Nel Vangelo si legge anche che Gesù chiede ai soldati di “prendere lui” ma di lasciare andare i suoi amici, «perché si compisse la parola che egli aveva detto: “Non ho perduto nessuno di quelli che mi hai dato”». Occorre, dunque, per gli uomini e le donne di tutto il mondo, in qualunque situazione essi si trovino, imparare a “consegnarsi” come ha fatto Gesù, «alla volontà buona del Padre». «Nella vita non serve avere tutto sotto controllo», ha concluso il Vescovo di Roma prima di salutare i presenti provenienti da varie Paesi e di impartire la benedizione. «Basta scegliere ogni giorno di amare con libertà.

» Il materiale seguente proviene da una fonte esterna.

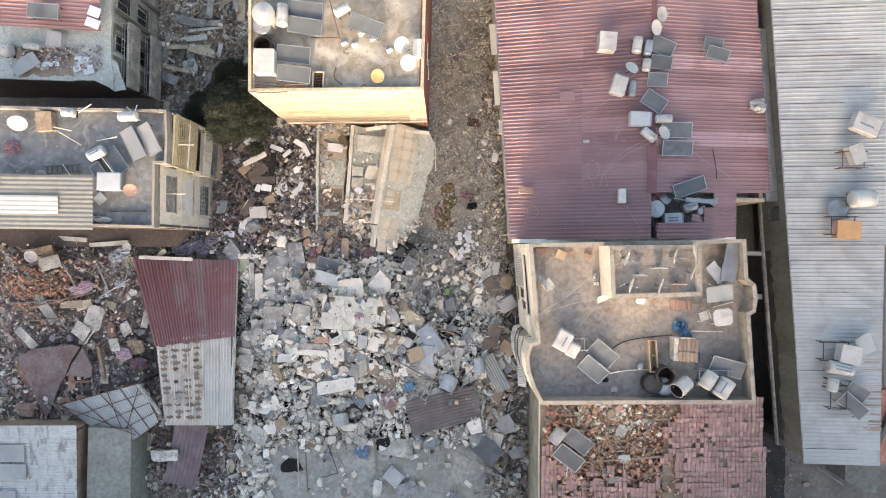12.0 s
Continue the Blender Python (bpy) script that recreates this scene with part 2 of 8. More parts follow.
TANWALL = mat("worn tan plaster", "a98f6c", "bba27f", 0.9, 0.9, 0.4, stain="8a7152", amount=0.7, stain_scale=0.7, stretch=(0.4, 1, 1.4))
PALESHEET = mat("pale fibre sheet", "73736f", "82827d", 0.8, 0.7, 0.15, stain="686761", amount=0.6, stain_scale=0.8)
# plaster coloured darker to carry the shade of side walls and recesses
SHADEWALL = mat("brown plaster, shade darkened in", "5d524b", "6b5f57", 0.9, 0.9, 0.4, stain="4d443e", amount=0.6, stain_scale=0.8)
DULLWALL = mat("dull grey render", "615e55", "6d6a61", 0.7, 0.9, 0.4, stain="4c4942", amount=0.7, stain_scale=0.5, stretch=(1, 1, 0.4))
RIDGERED = mat("deep red ridge sheet", "704c4e", "7d5859", 0.8, 0.6, 0.1, stain="8b6d6e", amount=0.7, stain_scale=0.8)
PALERED = mat("chalky red sheet metal", "a08385", "ab9091", 0.6, 0.55, 0.1, stain="8a686c", amount=0.9, stain_scale=0.6)
YDECK = mat("patchy roof screed", "8a8277", "a0978a", 0.5, 0.9, 0.5, stain="bdb6aa", amount=0.9, stain_scale=0.5, flecks="75644f", blotch="7d7460")
OCHRE = mat("dull ochre render", "b5a888", "c2b698", 0.9, 0.9, 0.3, stain="8f836b", amount=0.7, stain_scale=0.7, stretch=(1, 1, 0.5))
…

È questa la vera speranza: sapere che, anche nel buio della prova, l’amore di Dio ci sostiene e fa maturare in noi il frutto della vita eterna».
I saluti finali
Al termine della catechesi, il Pontefice ha salutato e benedetto i fedeli arrivati a Roma da Canada, Stati Uniti, Italia, Francia, Inghilterra, Portogallo, Polonia, Irlanda, Scozia, Malta, Germania, Sud Africa, Indonesia, Taiwan, Timor Est, Vietnam, Sud America. Ai pellegrini di lingua spagnola ha ricordato che «oggi si celebra la festa liturgica di Santa Monica e domani di suo figlio, Sant’Agostino». A loro una preghiera di intercessione per imparare ad amare e dare la vita in maniera libera e gratuita come Cristo, nostra speranza”. Infine, ai pellegrini di lingua cinese, spesso perseguitati, il Papa ha chiesto di «perseverare nel cammino della fede», affidandosi alla protezione della Madonna.